Weak interfacial interaction and poor dispersion of conventional nanofillers within nanocomposite hydrogels often induce stress concentration, creating a dilemma between strength and toughness. Herein, a polyacrylamide–carbon aggregate (PAM–CA) hydrogel featuring a constrained entanglement network was successfully constructed by incorporating chlorophyll-derived carbon aggregates (CAs). Mechanistic investigations reveal that the exceptional mechanical properties originate from a hierarchical energy dissipation process: (i) the unfolding and stretching of entangled polymer chains, (ii) the reversible detachment of chains from CAs (rupture of sacrificial hydrogen bonds), and (iii) supporting structure integrity by the PAM network.
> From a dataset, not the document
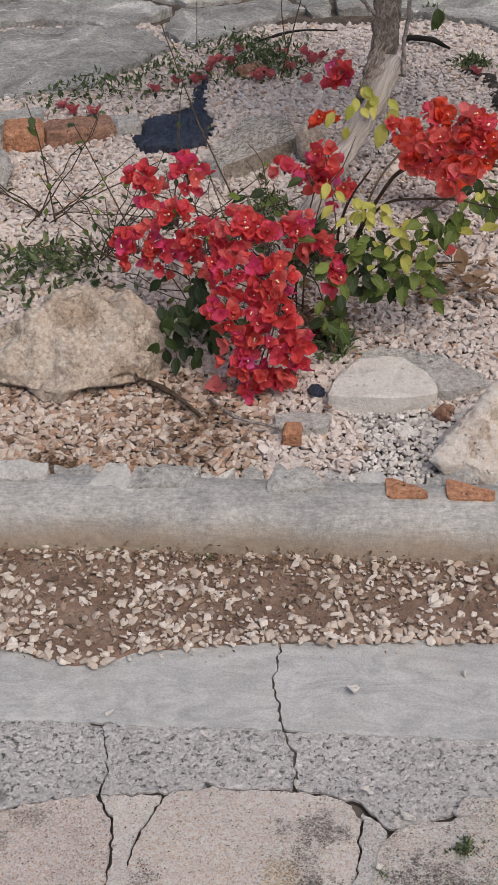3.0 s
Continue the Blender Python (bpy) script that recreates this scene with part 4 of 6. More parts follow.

Consequently, compared with the neat PAM hydrogel, the PAM–CA hydrogel exhibits a tensile strength of 1039 kPa (∼12-fold increase), an elongation at break of 2496% (∼3.7-fold), and a remarkable toughness of 10.1 MJ m⁻³ (∼35-fold). Furthermore, the PAM–CA hydrogel possesses superior adhesiveness, compressibility, and electrical conductivity. This study provides a facile fabrication strategy for the design of high-performance, multifunctional hydrogels.